C. Marc Wagner’s article Don’t be fooled, Linux is not free, makes several good points, but fails to remind the reader what the GNU says about “free” in the context of Open Source and GNU Linux:
Free software is a matter of liberty, not price. To understand the concept, you should think of “free” as in “free” speech, not as in “free” beer…
Much of the money saved on software cost, assuming you are not using one of the many commercial (i.e. license fees) Linux distributions, is best spent on training. Proper implementation of IT must affect the bottom line of an organization in real and positive ways. Knowledge based on experience and thoughtful training at all levels of user and administration, serve only to realize these benefits.
Let’s be realistic. It’s a mixed platform world. It’s really nonsense to be all or nothing when it comes to operating systems, or proprietary v. open source as an IT professional. Serving the best interest of our organization and that of our user base should be paramount – not personal passions and prejudice. It is good to expose people to other technologies. Ignorance breeds fear – this fear is a barrier to implementing open source software.

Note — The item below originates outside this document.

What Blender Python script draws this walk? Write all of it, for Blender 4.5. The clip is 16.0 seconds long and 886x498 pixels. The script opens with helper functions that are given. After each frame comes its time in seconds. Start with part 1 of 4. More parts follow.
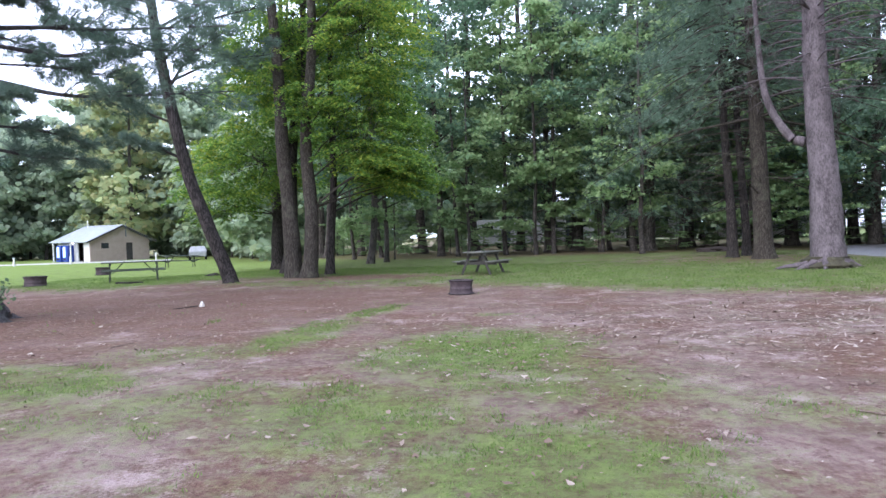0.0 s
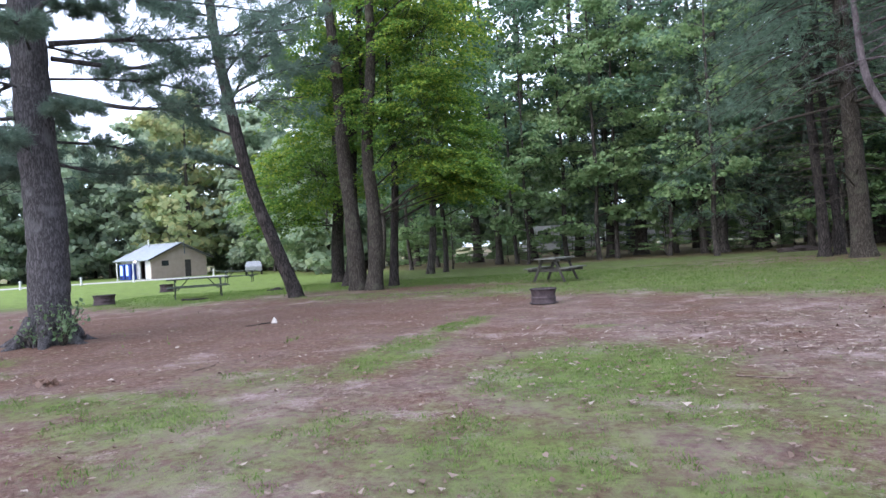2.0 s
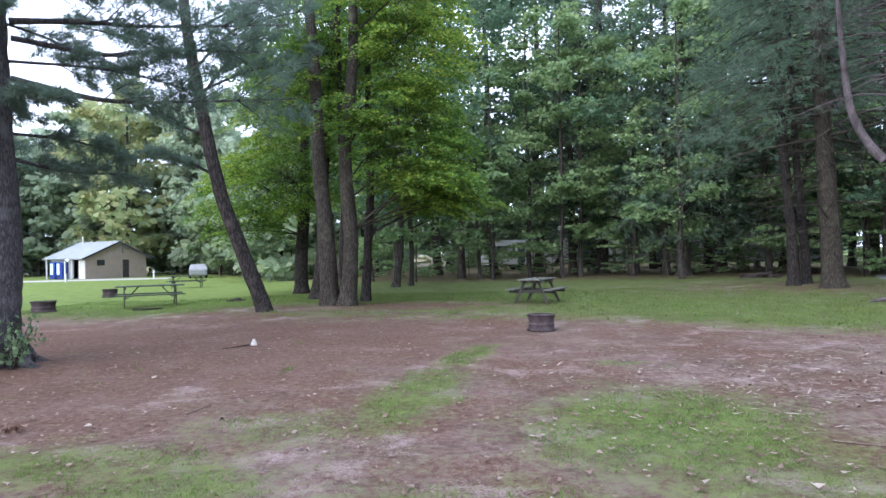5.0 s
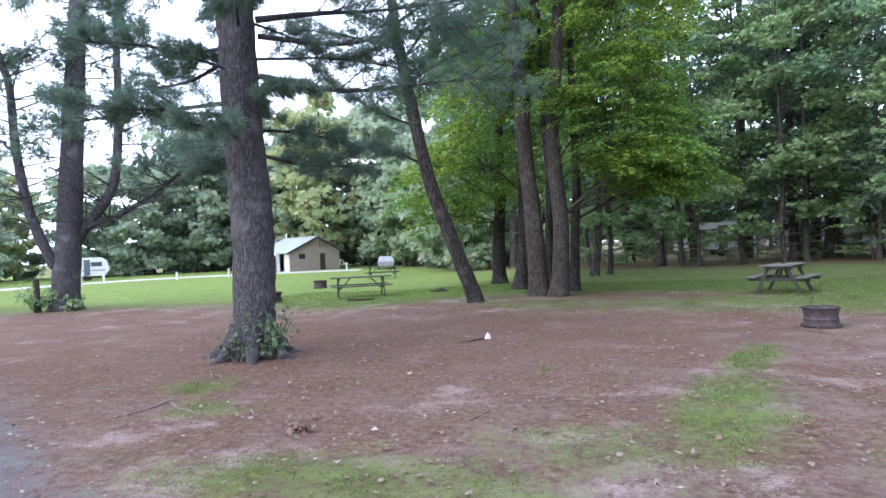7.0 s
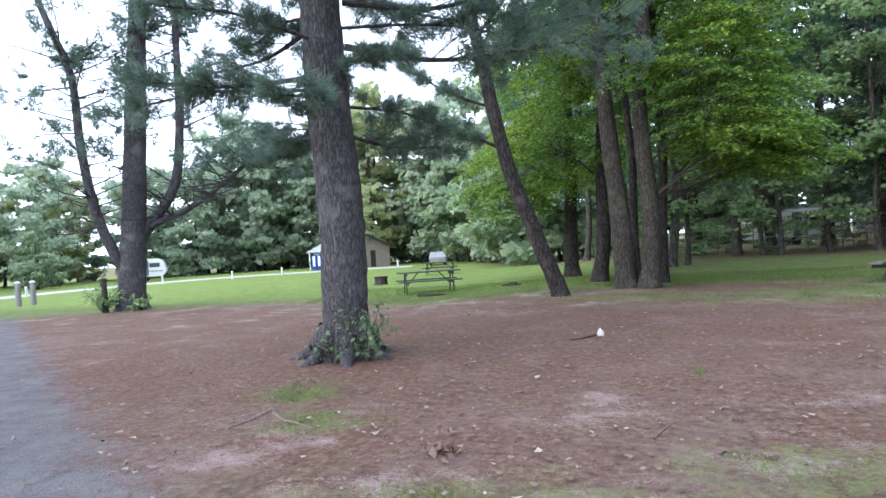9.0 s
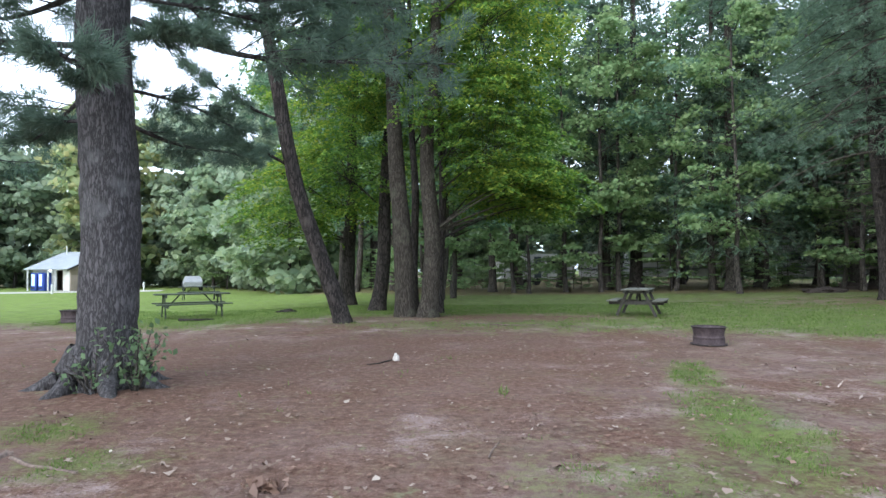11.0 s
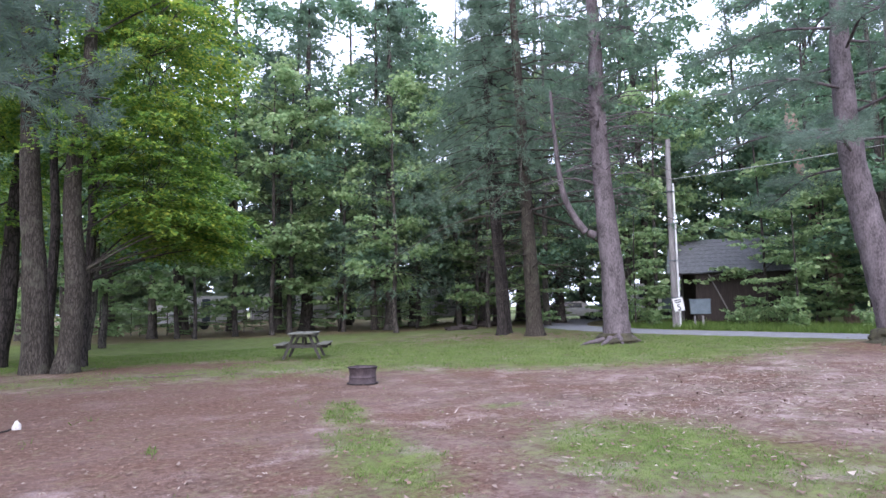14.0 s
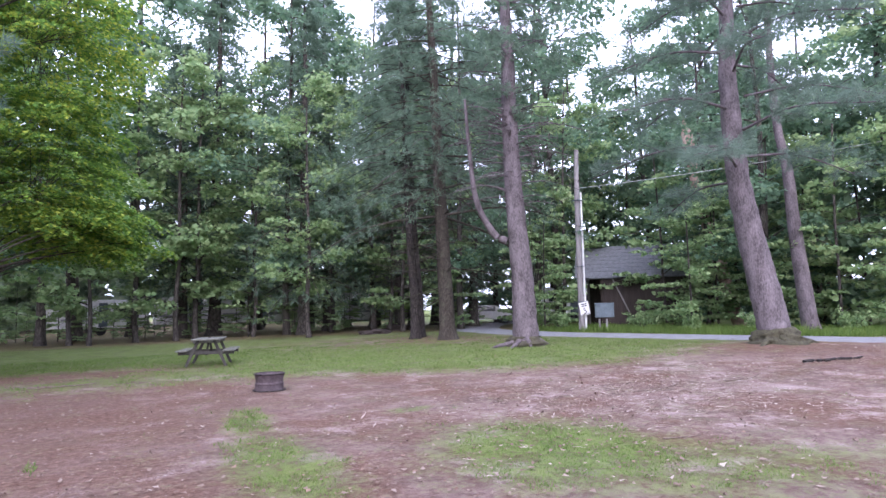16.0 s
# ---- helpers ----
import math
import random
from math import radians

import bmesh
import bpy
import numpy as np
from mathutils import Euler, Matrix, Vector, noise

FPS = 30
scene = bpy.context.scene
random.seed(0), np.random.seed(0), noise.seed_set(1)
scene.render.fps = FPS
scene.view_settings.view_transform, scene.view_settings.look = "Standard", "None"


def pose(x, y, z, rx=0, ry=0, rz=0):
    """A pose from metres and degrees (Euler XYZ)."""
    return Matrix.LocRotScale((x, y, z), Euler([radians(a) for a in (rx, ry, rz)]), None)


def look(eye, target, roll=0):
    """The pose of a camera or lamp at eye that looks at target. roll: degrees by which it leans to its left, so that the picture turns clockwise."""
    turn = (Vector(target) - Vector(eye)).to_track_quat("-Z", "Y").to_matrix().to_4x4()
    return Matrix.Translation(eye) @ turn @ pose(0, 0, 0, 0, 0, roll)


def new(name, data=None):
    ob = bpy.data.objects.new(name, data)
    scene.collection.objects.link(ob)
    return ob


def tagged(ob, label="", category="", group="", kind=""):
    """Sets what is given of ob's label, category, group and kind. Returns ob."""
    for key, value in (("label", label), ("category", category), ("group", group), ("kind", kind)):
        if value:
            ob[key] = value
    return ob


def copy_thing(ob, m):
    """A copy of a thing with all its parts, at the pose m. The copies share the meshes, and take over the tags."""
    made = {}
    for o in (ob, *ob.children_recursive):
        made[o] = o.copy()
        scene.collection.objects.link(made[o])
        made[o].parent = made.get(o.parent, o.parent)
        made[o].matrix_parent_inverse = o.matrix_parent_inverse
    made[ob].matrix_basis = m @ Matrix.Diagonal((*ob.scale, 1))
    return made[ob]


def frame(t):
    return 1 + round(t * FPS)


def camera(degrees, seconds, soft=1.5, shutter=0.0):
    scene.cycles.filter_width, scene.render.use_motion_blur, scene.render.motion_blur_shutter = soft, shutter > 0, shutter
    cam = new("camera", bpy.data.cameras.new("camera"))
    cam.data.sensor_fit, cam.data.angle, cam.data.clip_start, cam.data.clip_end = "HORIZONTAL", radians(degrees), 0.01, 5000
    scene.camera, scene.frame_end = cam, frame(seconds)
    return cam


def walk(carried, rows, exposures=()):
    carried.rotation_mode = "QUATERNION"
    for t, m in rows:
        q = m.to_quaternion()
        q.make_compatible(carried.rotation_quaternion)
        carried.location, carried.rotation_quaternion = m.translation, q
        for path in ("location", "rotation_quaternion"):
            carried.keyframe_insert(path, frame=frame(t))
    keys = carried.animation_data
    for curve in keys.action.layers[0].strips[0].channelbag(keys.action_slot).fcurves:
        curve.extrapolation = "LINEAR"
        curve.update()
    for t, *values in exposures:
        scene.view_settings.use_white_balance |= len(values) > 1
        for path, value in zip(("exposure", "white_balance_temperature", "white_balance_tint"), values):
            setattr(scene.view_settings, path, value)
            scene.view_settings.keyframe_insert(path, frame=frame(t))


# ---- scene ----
cam = camera(72.1, 16.0)
PATH = [
    (0, (0.141, 0.642, 1.415), (0.114, 2.641, 1.373), -1.5),
    (0.5, (-0.068, 0.916, 1.403), (-0.105, 2.915, 1.362), -2.6),
    (1, (-0.283, 1.106, 1.391), (-0.344, 3.105, 1.365), -2.9),
    (1.5, (-0.475, 1.306, 1.399), (-0.605, 3.301, 1.362), -2.6),
    (2, (-0.633, 1.496, 1.401), (-0.809, 3.488, 1.395), -3.2),
    (2.5, (-0.803, 1.737, 1.394), (-1.048, 3.722, 1.399), -3.0),
    (3, (-0.963, 1.84, 1.428), (-1.184, 3.828, 1.435), -1.9),
    (3.2, (-1.011, 1.824, 1.443), (-1.172, 3.818, 1.451), -1.5),
    (5.3, (-2.0, 2.508, 1.704), (-1.993, 4.508, 1.719), -1.0),
    (5.5, (-2.162, 2.658, 1.688), (-2.234, 4.657, 1.703), -1.2),
    (6, (-2.504, 2.852, 1.706), (-2.713, 4.841, 1.71), -1.4),
    (6.5, (-2.819, 3.033, 1.675), (-3.171, 5.002, 1.678), -1.9),
    (7, (-3.175, 3.212, 1.677), (-3.71, 5.139, 1.673), -2.4),
    (7.5, (-3.556, 3.376, 1.699), (-4.189, 5.273, 1.7), -2.9),
    (8, (-3.852, 3.552, 1.677), (-4.516, 5.438, 1.659), -3.2),
    (8.2, (-3.974, 3.629, 1.685), (-4.664, 5.506, 1.675), -3.6),
    (10.3, (-4.992, 4.394, 1.356), (-5.306, 6.369, 1.38), -1.8),
    (10.5, (-5.05, 4.359, 1.37), (-5.201, 6.353, 1.421), -1.3),
    (11, (-5.096, 4.318, 1.41), (-5.003, 6.315, 1.481), -0.4),
    (11.5, (-5.089, 4.297, 1.42), (-4.833, 6.279, 1.5), -0.0),
    (12, (-5.092, 4.185, 1.454), (-4.652, 6.133, 1.56), 0.1),
    (12.5, (-5.078, 4.126, 1.48), (-4.448, 6.019, 1.618), 0.0),
    (13, (-5.044, 4.04, 1.509), (-4.236, 5.862, 1.674), -0.4),
    (13.5, (-5.04, 3.955, 1.508), (-4.084, 5.702, 1.689), -0.7),
    (14, (-5.041, 3.86, 1.526), (-3.968, 5.537, 1.716), -1.1),
    (14.5, (-5.058, 3.784, 1.541), (-3.89, 5.395, 1.742), -1.2),
    (15, (-5.024, 3.744, 1.55), (-3.802, 5.314, 1.752), -1.2),
    (15.5, (-5.003, 3.732, 1.543), (-3.743, 5.273, 1.744), -1.3),
    (16, (-4.979, 3.724, 1.546), (-3.689, 5.24, 1.742), -1.2),
]
walk(cam, [(t, look(eye, target, roll)) for t, eye, target, roll in PATH],
     [(t, stops, kelvin, tint) for t, stops, kelvin, tint in ((0, 1.03, 5920, 19), (1.5, 0.86, 5980, 17), (2.5, 0.83, 5990, 17), (5.5, 0.88, 5890, 16), (8, 1.02, 5850, 16),
      (10.5, 0.8, 6110, 7), (12, 0.9, 6120, 10), (13, 0.96, 6050, 15), (14, 1.1, 6010, 23), (16, 1.25, 5960, 29))])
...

While I appreciate the innovation of many Open Source programs, I also appreciate some of the things that can be done with Microsoft products. Besides, Microsoft has been our bread and butter for years. Average users, and especially power users, are hesitant to try something new. It’s been my experience that once that initial barrier is crossed, the “novelty effect” has to be overcome as well. *NIX are just as “serious” as Microsoft products.
These barriers do not typically occur in children though. To them, a computer is a computer. If adults could only understand this! IT professionals are not exempt from ignorance either. To wit: At a meeting of the regional technical college IT curriculum advisory board, I was expounding the joys of spammassasin, clamAV, and new-amavisd when an enterprise IT manager pointed out that, “…business don’t want something new and gimmicky – they only want to use what is tried and true.” When I explained that *NIX has evolved from a code base that has been around for decades longer than even the oldest lines of Microsoft products, he quietly took his seat and said no more about it. I really enjoy checking out the various distributions of *NIX. It’s the same sense of discovery that I had with DOS 4.0 back in the day – you could take a text editor to command.com and make it say stuff like “formatted 1433.6 KB of crap”, so long as you padded the left-overs with asci spaces. I often see, what in my opinion, are superior programs and methods on these OS’s. Regardless of my enthusiasm, it’s a big deal for an organization to change platforms. Making sure that their accounting software, or SAP is going to work are just some of many considerations. In an education environment though, this is not a big issue, nor is it an issue at any level when given realistic cost analysis and proper implementation. When we talk of “free” software in this context, let us be reminded of Richard Stallman’s words:
“When talking about free software, it is best to avoid using terms like “give away” or “for free”, because those terms imply that the issue is about price, not freedom.”